The big news in the tax world lately has been the President Biden and the Biden administration’s tax proposals found in the “General Explanations of the Administration’s Fiscal Year 2022 Revenue Proposals,” or “Green Book,” for short. Steve has already written about how they might affect Real Estate Investors and S Corporation Savings.
In keeping with the current theme I want to discuss the new proposals and how they could affect the future of estate and legacy planning. The proposed rules in this blog post, if passed, would take effect January 1, 2022.
The 2020 Global Wealth Report from Credit Suisse details there are approximately 20.2 million millionaires in the United States; around 6% of the population’s households. Federal estate taxation, in recent times, has really only been an issue for the very wealthy. Mr. Biden’s estate tax hikes would make this an issue for a much greater portion of the population.
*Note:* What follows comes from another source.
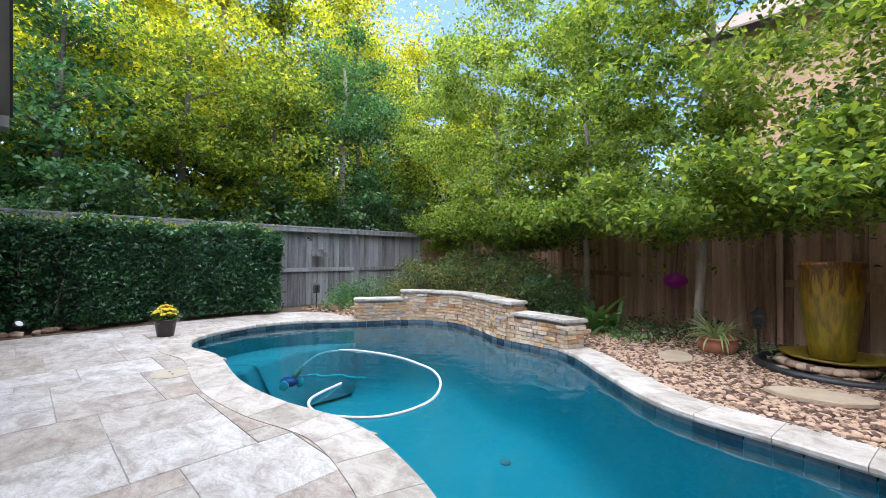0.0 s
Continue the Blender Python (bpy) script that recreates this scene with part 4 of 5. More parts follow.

Current Estate & Gifting Rules
To start, let’s review how estate tax rules work now.
The Estate Exclusion
The Estate Exclusion is the total amount of your estate that is not subject to tax when you die. The exclusion amount in 2021 is $11,700,000. And married taxpayers double that.
A taxpayer can use this exclusion throughout their lifetime with gifting (the IRS keeps a running total) or pass this amount to their heirs at death, all tax free.
The tax rate on lifetime gifts over the exemption amount is a flat 40 percent. Unsurprisingly, the IRS taxes very few estates as a result.
Step Up Basis
You get to “step up” the basis of inherited or gifted assets to current market value.
Let’s pretend you inherit a house from your favorite relative, Great Aunt Agnes. Agnes purchased the house for $100,000 and it was worth $1,800,000 when she passed away. Your basis gets stepped up to the market value of $1,800,000. The $1,700,000 is completely excluded. You can sell the house immediately and not pay any tax.
And because Agnes’s estate was valued at less than $11,700,000, her estate doesn’t pay any taxes either.
Grandfathered Exclusion
Gifts made while the high exclusion amount is in effect will still apply even if congress later lowers the exclusion amount below $11,700,000. This is good news for people that have been gifting significant assets and have not yet used up their lifetime exclusion.
Biden’s Estate and Gift Tax Proposals
Now let’s contrast the old rules with the Mr. Biden and his Administration’s proposed new rules.
Transfers of Property by Gift or Death Treated as Realization Events
The donor or deceased owner of an appreciated asset would realize a capital gain at the time of the transfer and owe tax. But, there are some exclusions.
First, Mr. Biden’s proposal allows a $1,000,000 estate or gift exclusion. This is transferable to a surviving spouse making the total for a married couple $2,000,000.
Second, it allows US Code § 121 exclusion from sale of principal residence of $250,000 per person or $500,000 for a married couple.
Let’s go back to our Aunt Agnes example…
Agnes purchased her house for $100,000 and it was worth $1,800,000 when she passed away. The total gain is $1,700,000, less the $1,000,000 estate exclusion, less the $250,000 exclusion for selling a primary residency. This leaves you with $450,000 of capital gains that will be taxable, probably between 15%-20%, depending on your total income for the year. And Agnes didn’t leave you any money to pay the taxes.
But what if you intend to keep the house and don’t have the cash to pay the tax…
15-Year Fixed Payment Plan
The proposal allows a 15-year fixed-rate payment plan for the tax on appreciated assets transferred at death for “non-liquid” assets.
The IRS reserves the right to require security at any time when there is reasonable need for security to continue the deferral. The security can be provided from any person, and in any form, deemed acceptable by the IRS.
Gain Realization Events Every 90 Years
Unrealized gain would be recognized by trusts, partnerships, and other non-corporate entities if the property has not been the subject of a recognition event within the prior 90 years. The testing period would start January 1, 1940, making the first possible recognition event December 31, 2030.
This is bad news for wealthy families that have set up dynasty trusts to circumvent gift, estate, and generation skipping transfer (GST) taxes. This is equally bad for partnerships that hold significantly appreciated assets that have never been taxed.
A Few Final Points
The proposed estate tax hikes from Mr. Biden are more aggressive than we’ve seen in recent years, to say the least. And very much less favorable to higher net worth taxpayers.
Estate taxes may no longer pose problems for only very wealthy families. If the proposals go through, many families will be subject to estate and transfer taxes they would otherwise avoid completely under the current rules.
One note for Washington state residents: Remember, too, that Washington state’s estate taxes begin at $2,193,000. (That tax rate starts at 10 percent and eventually ratchets up to 20 percent.)
There is still time for planning, however. Take advantage of the high $11,700,000 before it is gone forever. You can gift assets to would be beneficiaries, or use an appropriately set up trust to remove assets from your estate. The point is, you want to take action now.